## Dataset extract
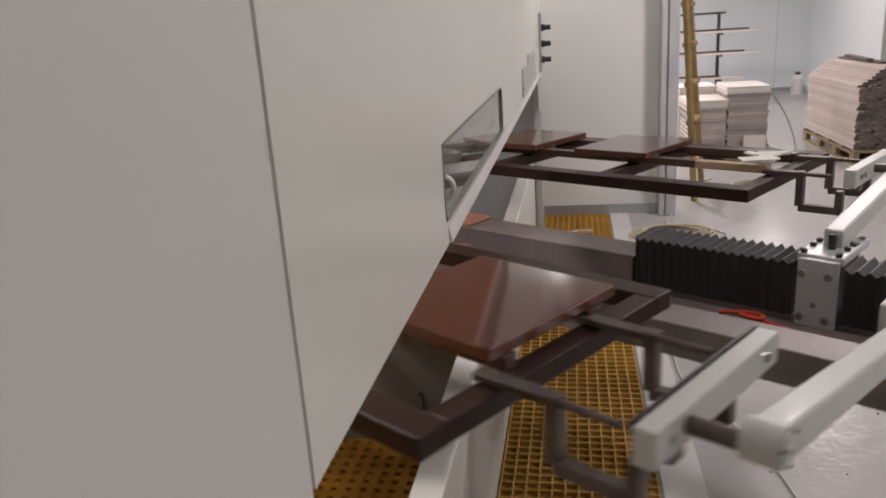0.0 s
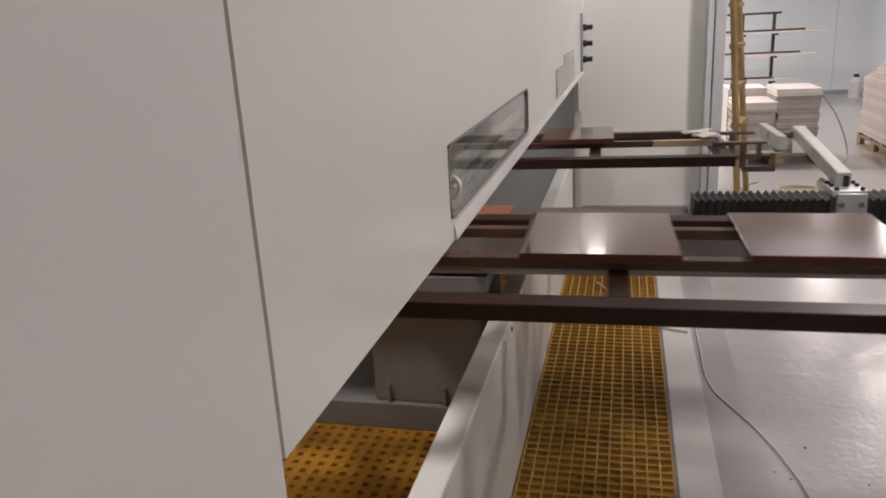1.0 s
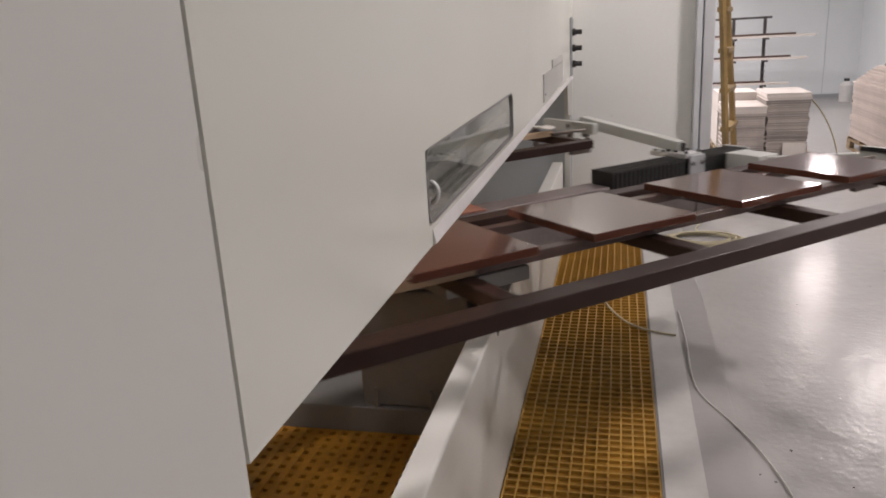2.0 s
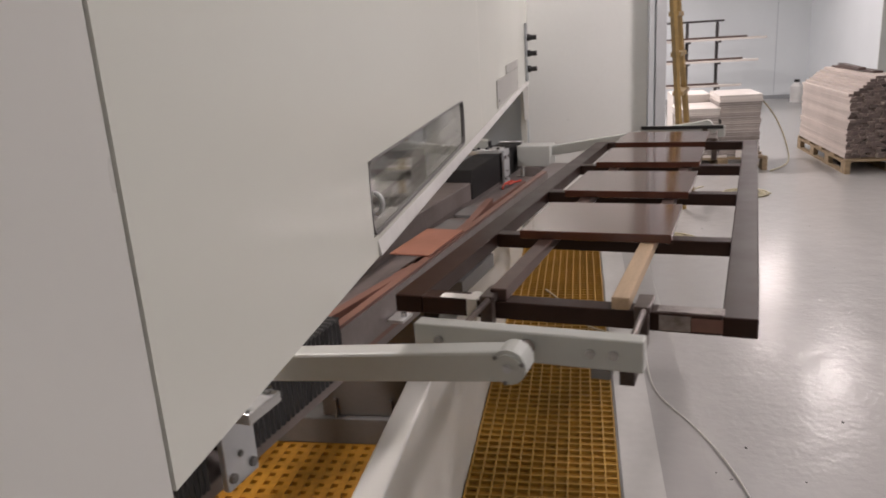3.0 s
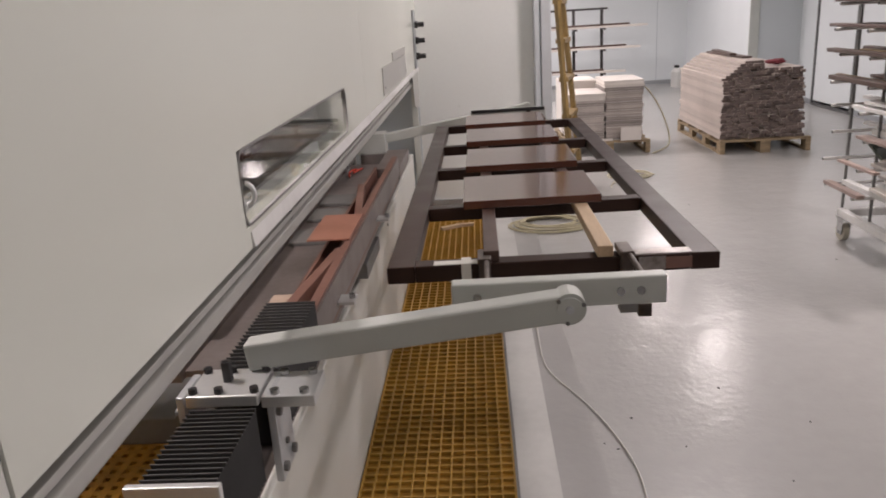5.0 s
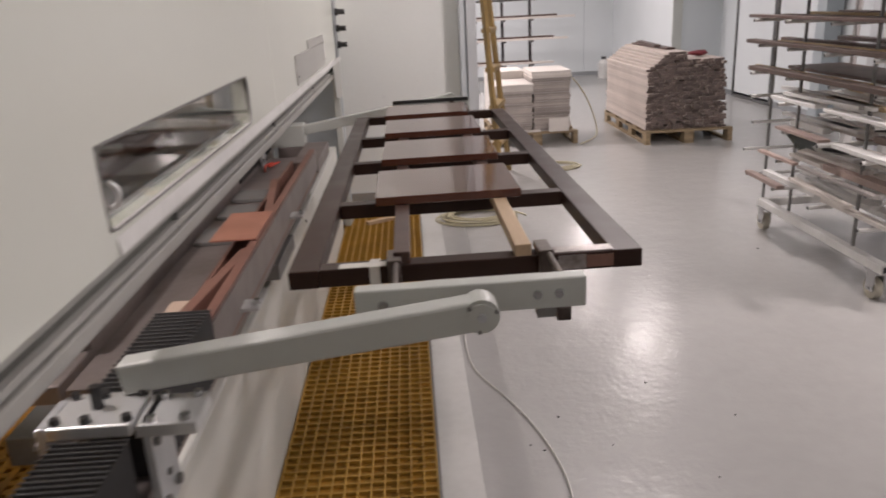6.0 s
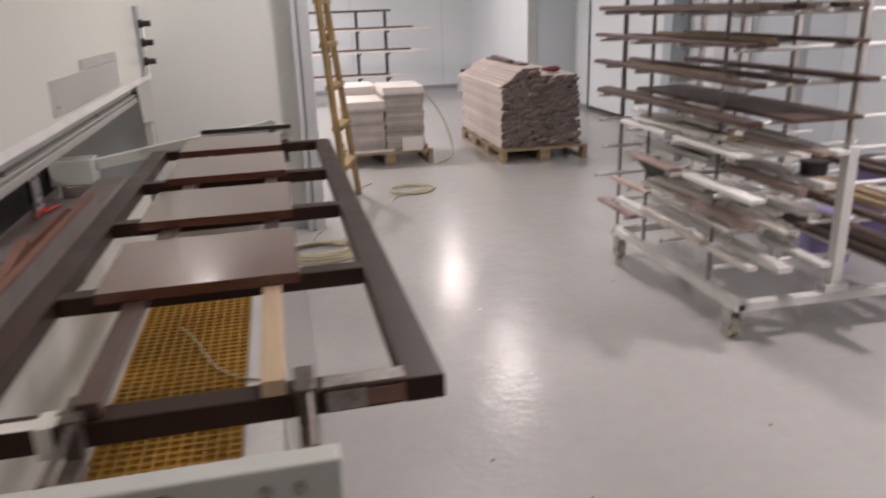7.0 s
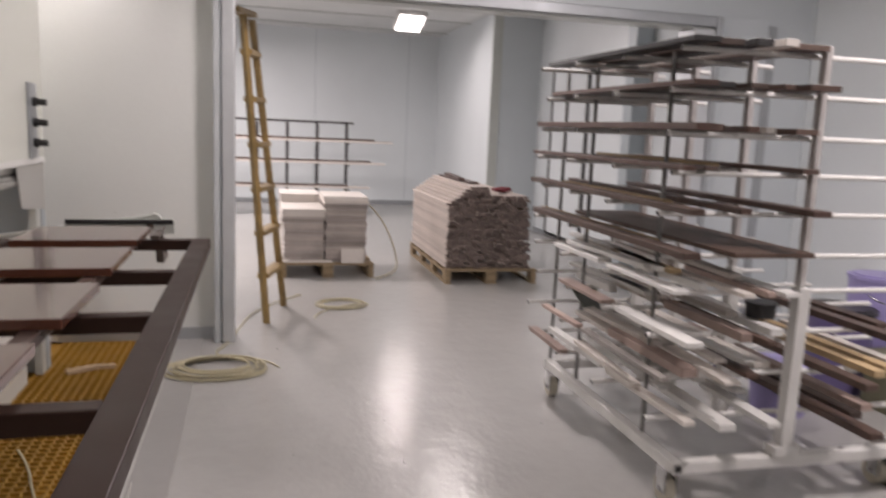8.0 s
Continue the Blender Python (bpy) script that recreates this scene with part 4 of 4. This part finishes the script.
def build_buckets():
    for x, y, rr, h, m, lid, lab in (
        (3.90, 4.98, 0.15, 0.56, PURPLE, PURPLE, "tall lilac plastic paint drum with a rim"),
        (3.55, 4.85, 0.17, 0.42, PURPLEDARK, BLACK, "dark purple plastic tub with a black lid"),
        (3.02, 4.60, 0.14, 0.22, PURPLE, PURPLE, "low lilac plastic bucket with a lid"),
    ):
        b = tagged(empty("bucket", x, y, 0), lab, "bucket", "buckets by the wall")
        bm = bmesh.new()
        cyl(bm, (0, 0, 0), (0, 0, h), rr * 0.88, 32, rr)
        part("body", bm, m, b, smooth=False)
        rim = bmesh.new()
        cyl(rim, (0, 0, h + 0.0005), (0, 0, h + 0.022), rr + 0.008, 32)
        cyl(rim, (0, 0, h + 0.0225), (0, 0, h + 0.030), rr - 0.02, 32)
        part("lid", rim, lid, b)
        tube("handle", [(rr * 0.95, 0, h - 0.03), (rr * 0.9, -rr * 0.75, h - 0.10), (0, -rr * 1.1, h - 0.13), (-rr * 0.9, -rr * 0.75, h - 0.10), (-rr * 0.95, 0, h - 0.03)], 0.004, STEEL, b)
    # olive crate with pale rags and scrap on it, by the east wall
    t = tagged(empty("scrap_crate", 3.78, 4.42, 0), "olive brown crate with pale scrap heaped on it", "crate")
    one("crate_body", OLIVE, t, -0.26, 0.26, -0.2, 0.2, 0.0, 0.26, bevel=0.006)
    for x in (-0.26, 0.0, 0.225):
        one("crate_slat", OLIVE, t, x, x + 0.035, -0.214, -0.2005, 0.0, 0.262, bevel=0.002)
    one("crate_rim", OLIVE, t, -0.275, 0.275, -0.216, 0.216, 0.2605, 0.285, bevel=0.004)
    heap = bmesh.new()
    bmesh.ops.create_icosphere(heap, subdivisions=4, radius=0.12)
    for v in heap.verts:
        n_ = noise.noise(v.co * 22) + 0.5 * noise.noise(v.co * 55)
        v.co = Vector((v.co.x * 1.3, v.co.y, max(v.co.z, -0.02) * 0.5 + 0.01)) * (1 + 0.28 * n_)
    o = tagged(part("rag_heap", heap, WHITEPAINT, smooth=True), "crumpled white rag lying on the crate", "rag")
    o.matrix_basis = pose(3.78, 4.42, 0.294)
    can = bmesh.new()
    cyl(can, (0, 0, 0), (0, 0, 0.34), 0.085, 28)
    c = tagged(empty("pale_can", 3.98, 4.30, 0.2855), "pale cream paint can on the crate", "can")
    part("body", can, CREAM, c)
    part("lid", cyl(bmesh.new(), (0, 0, 0.3405), (0, 0, 0.352), 0.088, 28), STEEL, c)


build_floor()
build_booth()
build_shell()
TABLE, SAGGING = build_table()
GUARD = guard()
build_pedestal()
# entries 3-8 are invented fixtures out of view that brighten the rooms
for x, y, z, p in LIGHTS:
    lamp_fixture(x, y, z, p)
big_stack()
small_stack()
step_ladder()
build_hoses()
back_rack()
drying_rack()
rack_clutter()
second_trolley()
build_buckets()


def motions():
    # the table swings round and eases to a stop along the wall
    walk(TABLE, [(t, pose(AX, AY, 0, 0, 0, a)) for t, a in TURN])
    # the outer carrier with its arms and clamps dips about the rail
    hinge = Vector((0.253, -0.6, 0.836))
    for ob in SAGGING:
        rest = ob.matrix_basis.copy()
        walk(ob, [(t, Matrix.Translation(hinge) @ pose(0, 0, 0, -0.5, a, 0) @ Matrix.Translation(-hinge) @ rest) for t, a in SAG])
    walk(GUARD, [(0, pose(0, 0, 0.11)), (4.3, pose(0, 0, 0.11)), (5.2, pose(0, 0, 0)), (8, pose(0, 0, 0))])


motions()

## Aim
Extract, from the material above, each line holding the word "with".

## Solution to this exercise
Continue the Blender Python (bpy) script that recreates this scene with part 4 of 4. This part finishes the script.
        (3.90, 4.98, 0.15, 0.56, PURPLE, PURPLE, "tall lilac plastic paint drum with a rim"),
        (3.55, 4.85, 0.17, 0.42, PURPLEDARK, BLACK, "dark purple plastic tub with a black lid"),
        (3.02, 4.60, 0.14, 0.22, PURPLE, PURPLE, "low lilac plastic bucket with a lid"),
    # olive crate with pale rags and scrap on it, by the east wall
    t = tagged(empty("scrap_crate", 3.78, 4.42, 0), "olive brown crate with pale scrap heaped on it", "crate")
    # the outer carrier with its arms and clamps dips about the rail